As the euro zone charges ahead with plans to impose fiscal rigour by bureaucratic diktat, it is in danger of forsaking the potentially more effective rod of market discipline. France and other euro zone countries want to drop rules forcing losses on creditors of insolvent states. That would be a mistake.
The disputed clauses are part of the draft treaty for the European Stability Mechanism (ESM), the permanent rescue fund to be introduced in 2013. They force bondholders of bailed out states to take losses if those states are insolvent, and require sovereign bonds to include collective action clauses (CACs) to make debt restructurings easier.
The clauses’ significance is more symbolic than legal. They comfort taxpayers in northern Europe who are sick of bailing out peripheral economies. And, they promote fiscal discipline by reminding investors they may lose money, encouraging them to price risk properly. The counter argument is that they sully the risk-free status of sovereign debt, destabilising markets. Why else do markets keep punishing Spanish and Italian debt despite commitments by their governments to rein in deficits?
Some argue the ESM clauses aren’t necessary. Euro zone member states have already agreed to tougher fiscal monitoring. The next stage, being pushed by Germany’s Angela Merkel, may involve a more drastic transfer of sovereignty as countries surrender control of their budgets. Fiscal discipline will be enforced through the iron will of euro zone bureaucracy, not market gyrations.

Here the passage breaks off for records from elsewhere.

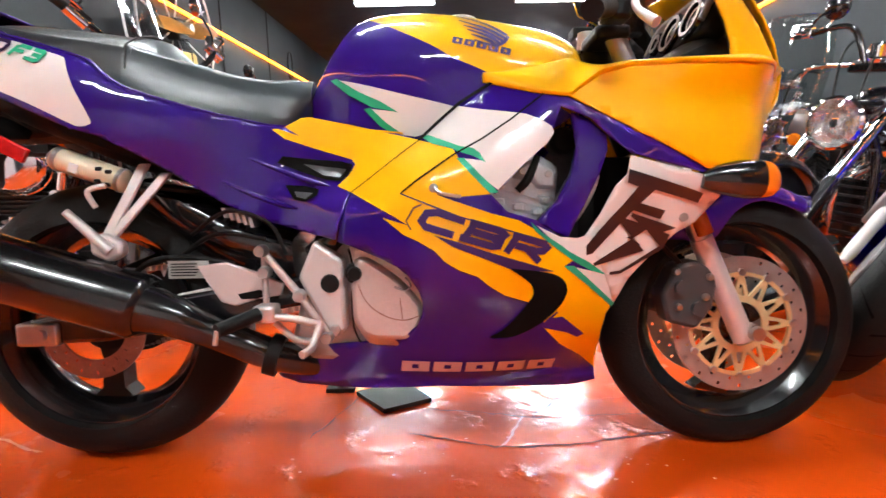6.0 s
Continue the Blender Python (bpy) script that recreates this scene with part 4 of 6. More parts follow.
# bars, grips, levers
for s in (-1, 1):
    y = s
    bar = part("handlebar", tube([(1.125, y * 0.105, 0.912), (1.100, y * 0.16, 0.920), (1.010, y * 0.335, 0.852)], 0.011, 12, 0), BLACK, bike)
    part("grip", tube([(1.078, y * 0.205, 0.903), (1.018, y * 0.322, 0.857)], [0.0185, 0.0175], 14, 0), RUBBER, bar)
    part("bar_end", tube([(1.018, y * 0.322, 0.857), (1.006, y * 0.345, 0.847)], 0.0185, 14, 0), BLACK, bar, "black bar end")
    part("switch_box", box(1.075, 1.125, y * 0.18 - 0.024, y * 0.18 + 0.024, 0.885, 0.945), BLACK, bar, bevel=0.008)
    part("fluid_box", box(1.110, 1.160, y * 0.175 - 0.028, y * 0.175 + 0.028, 0.962, 0.990), ALLOY_DULL if y < 0 else BLACK, bar, bevel=0.006)
    part("lever", tube([(1.125, y * 0.19, 0.926), (1.120, y * 0.23, 0.914), (1.102, y * 0.27, 0.890), (1.096, y * 0.30, 0.862), (1.113, y * 0.330, 0.832)], [0.008, 0.0075, 0.0065, 0.0065, 0.0095], 12), SILVER, bar, "polished alloy lever")
    part("triple_clamp", box(1.08, 1.15, y * 0.02 if y > 0 else -0.13, 0.13 if y > 0 else -0.02, 0.875, 0.90), BLACK, bike, bevel=0.008)
    # mirrors
    mir = part("mirror", loft([(-0.018, 0, 0.050, 0.036, 0.035), (-0.010, 0, 0.058, 0.043, 0.041), (0.008, 0, 0.056, 0.041, 0.039), (0.024, -0.002, 0.042, 0.030, 0.029), (0.034, -0.004, 0.016, 0.012, 0.012)], 28, 2.8), BLACK_GLOSS, bike, "glossy black mirror shell")
    mir.matrix_basis = pose(1.214, s * 0.345, 1.074, s * 22, 0, 0)
    part("mirror_glass", loft([(-0.0225, 0, 0.044, 0.031, 0.030), (-0.0175, 0, 0.049, 0.0355, 0.0345)], 28, 2.8), CHROME, mir, "mirror glass")
    part("mirror_rim", tube([(-0.018, 0.052 * math.copysign(abs(math.cos(a)) ** 0.72, math.cos(a)), 0.0375 * math.copysign(abs(math.sin(a)) ** 0.72, math.sin(a))) for a in np.linspace(0, 2 * math.pi, 33)], 0.0028, 8, 0), BLACK_GLOSS, mir)
    part("mirror_stalk", tube([(1.262, s * 0.150, 0.988), (1.252, s * 0.200, 0.994), (1.238, s * 0.255, 1.004), (1.226, s * 0.300, 1.030), (1.222, s * 0.325, 1.058)], [0.030, 0.038, 0.034, 0.020, 0.014], 16), BLACK_GLOSS, bike)
    # front signals
    sig = part("turn_signal", loft([(1.238, 0.588, 0.016, 0.016, 0.014), (1.262, 0.589, 0.025, 0.026, 0.024), (1.300, 0.588, 0.030, 0.034, 0.032), (1.332, 0.587, 0.031, 0.036, 0.034), (1.345, 0.587, 0.029, 0.035, 0.033)], 22), BLACK_GLOSS, bike)
    sig.location = (0, s * 0.235, 0)
    part("amber_lens", loft([(1.338, 0.587, 0.0295, 0.0355, 0.0335), (1.360, 0.586, 0.027, 0.033, 0.031), (1.374, 0.584, 0.018, 0.022, 0.020), (1.379, 0.583, 0.008, 0.010, 0.009)], 22), AMBER, sig, "amber lens")
part("dash_rim", tube([(1.285, -0.132, 0.905), (1.315, -0.125, 0.967), (1.330, -0.05, 0.982), (1.330, 0.05, 0.982), (1.315, 0.125, 0.967), (1.285, 0.132, 0.905)], 0.007, 8), ALLOY_DULL, dash)
part("fork_cap", lathe([(0, 0.02), (0.02, 0.018), (0.024, 0.0), (0.024, -0.02)], 20, "Z", (1.12, -0.098, 0.915)), ALLOY, bike)
part("ignition", lathe([(0, 0.02), (0.02, 0.018), (0.022, -0.02)], 20, "Z", (1.10, 0, 0.905)), STEEL, bike)
part("steering_stem", tube([(1.115, 0, 0.89), (1.20, 0, 0.66)], 0.03, 16, 0), BLACK, bike)

# frame and engine
part("frame", tube([(1.15, -0.06, 0.80), (0.95, -0.125, 0.72), (0.66, -0.135, 0.58), (0.52, -0.13, 0.45)], 0.03, 12), BLACK_GLOSS, bike)
part("frame", tube([(1.15, 0.06, 0.80), (0.95, 0.125, 0.72), (0.66, 0.135, 0.58), (0.52, 0.13, 0.45)], 0.03, 12), BLACK_GLOSS, bike)
for s in (-1, 1):
    part("subframe", tube([(0.55, s * 0.11, 0.60), (0.20, s * 0.10, 0.70), (-0.18, s * 0.06, 0.83)], 0.014, 10), BLACK, bike)
part("airbox", box(0.40, 0.95, -0.12, 0.12, 0.58, 0.70), BLACK, bike, bevel=0.03)
engine = part("engine", slab([(0.46, 0.25), (0.86, 0.22), (1.0, 0.36), (0.99, 0.50), (0.92, 0.66), (0.80, 0.63), (0.70, 0.50), (0.52, 0.48)], -0.15, 0.15), ALLOY_DULL, bike, bevel=0.012)
part("cylinder_head", slab([(0.85, 0.595), (0.925, 0.640), (0.955, 0.648), (1.0, 0.622), (0.992, 0.55), (0.965, 0.505), (0.85, 0.53)], -0.170, 0.170), HEAD_ALLOY, engine, bevel=0.014)
for k in range(4):
    part("head_rib", slab([(0.862 + 0.006 * k, 0.545 + 0.012 * k), (0.965 + 0.006 * k, 0.515 + 0.012 * k), (0.967 + 0.006 * k, 0.519 + 0.012 * k), (0.864 + 0.006 * k, 0.549 + 0.012 * k)], -0.176, 0.176), HEAD_ALLOY, engine, smooth=False)
part("cam_cover", slab([(0.905, 0.600), (0.930, 0.628), (0.952, 0.635), (0.992, 0.612), (0.988, 0.580), (0.955, 0.578), (0.945, 0.594)], -0.182, 0.182), HEAD_ALLOY, engine, bevel=0.007)
part("head_boss", slab([(0.955, 0.568), (0.988, 0.560), (0.984, 0.545), (0.962, 0.548)], -0.178, 0.178), HEAD_ALLOY, engine, bevel=0.005)
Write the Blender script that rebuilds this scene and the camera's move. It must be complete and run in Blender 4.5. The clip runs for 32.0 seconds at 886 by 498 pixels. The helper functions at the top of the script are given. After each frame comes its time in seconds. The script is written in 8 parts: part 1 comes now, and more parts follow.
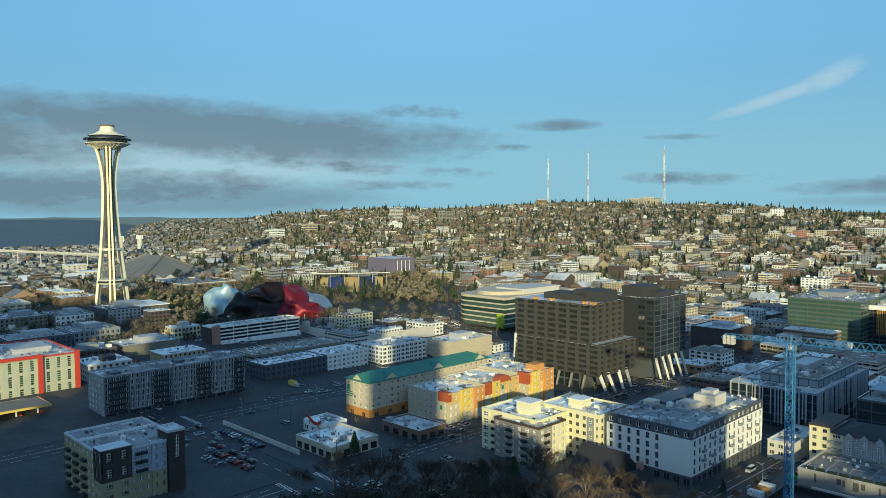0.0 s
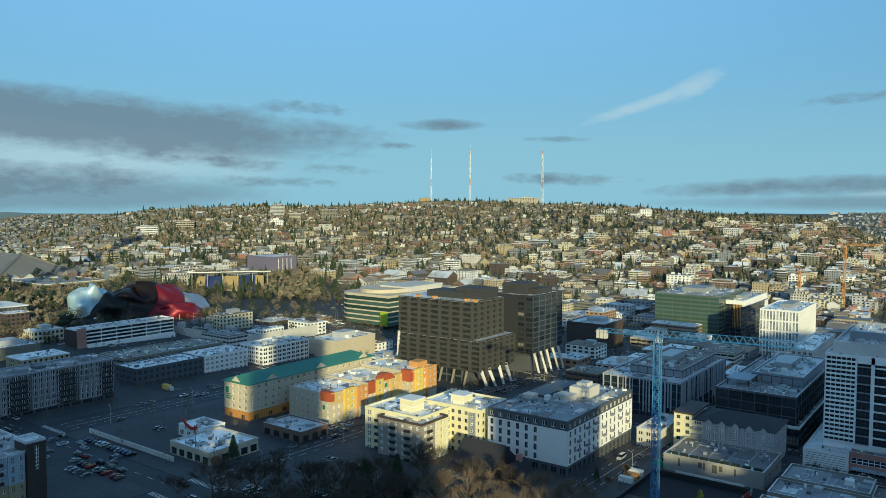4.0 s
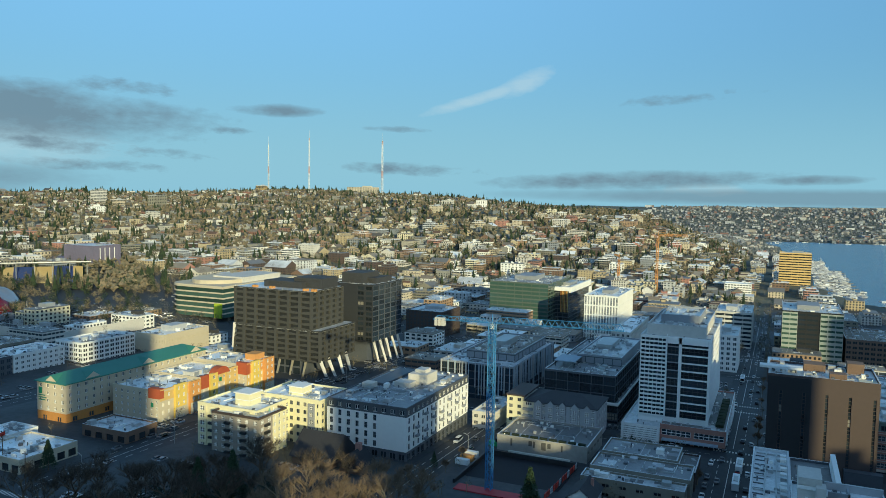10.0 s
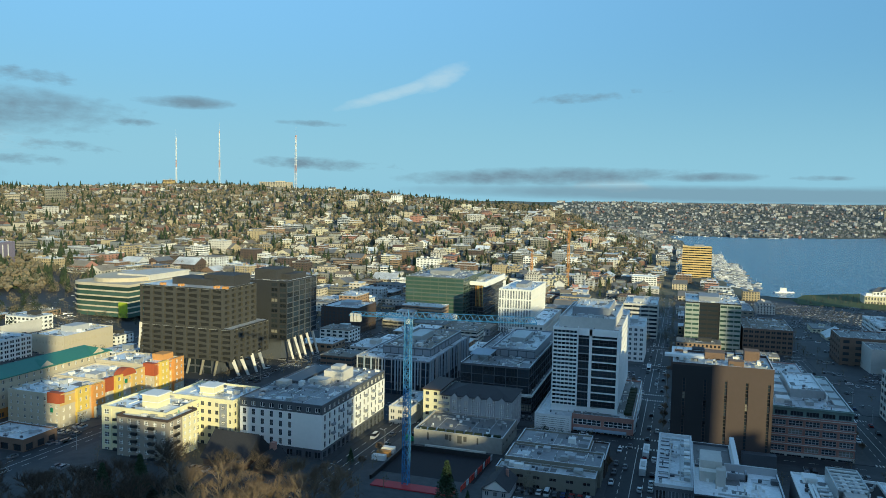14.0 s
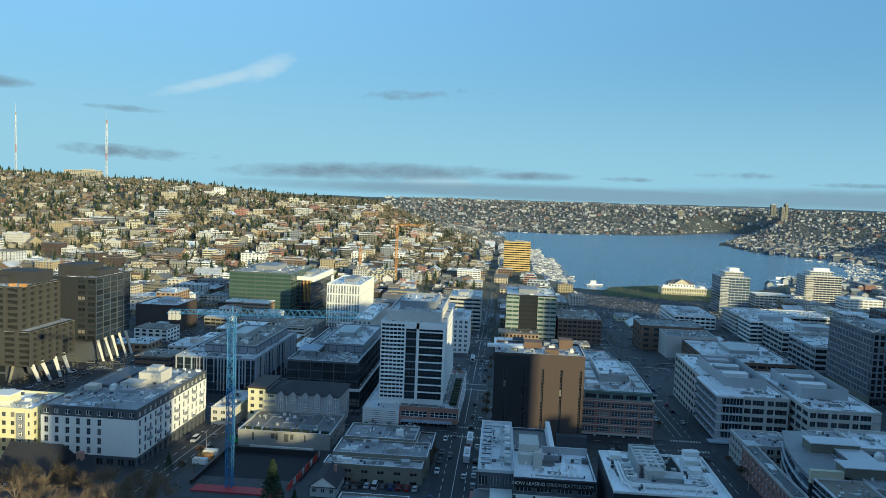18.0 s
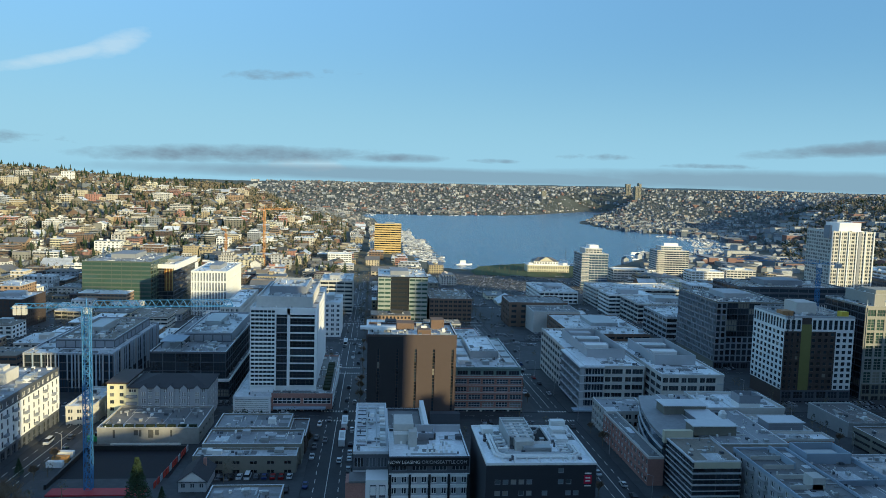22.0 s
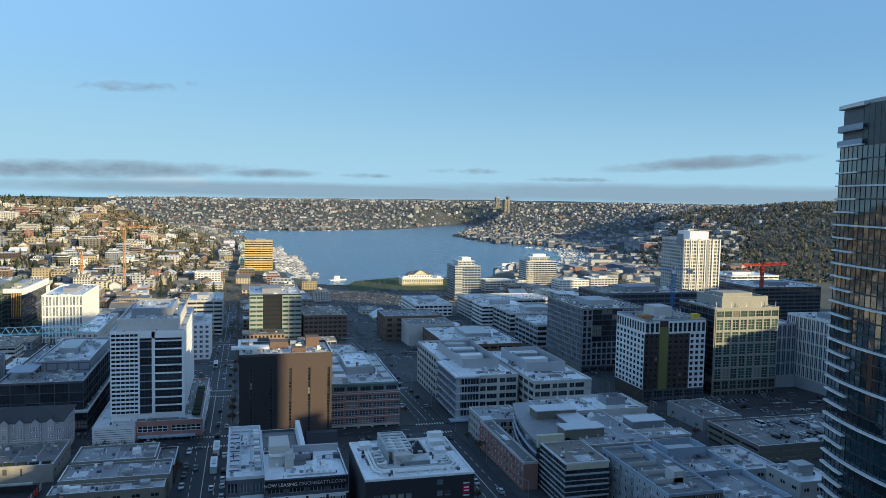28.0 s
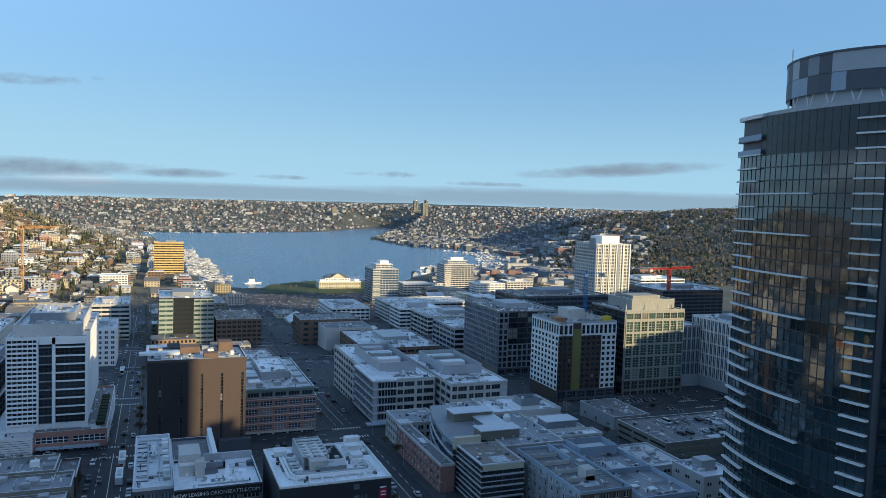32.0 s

However, there are reasons to keep the clauses. For one, German politicians like these, making it hard to get the ESM approved without them. What’s more, even if euro zone countries agree treaty changes imposing fiscal discipline, the implementation could fall short, as happened with the stability and growth pact that supposedly already limits debts and deficits. Euro zone apparatchiks will find it easier to dictate policy to miscreant states if they can use market yields to back up their arguments. Equally, docile markets could lull the region into a false sense of security and reduce the pressure to enforce discipline, as happened in the years before the crisis. Having finally woken markets after years of slumber, politicians shouldn’t seek to send them to sleep again.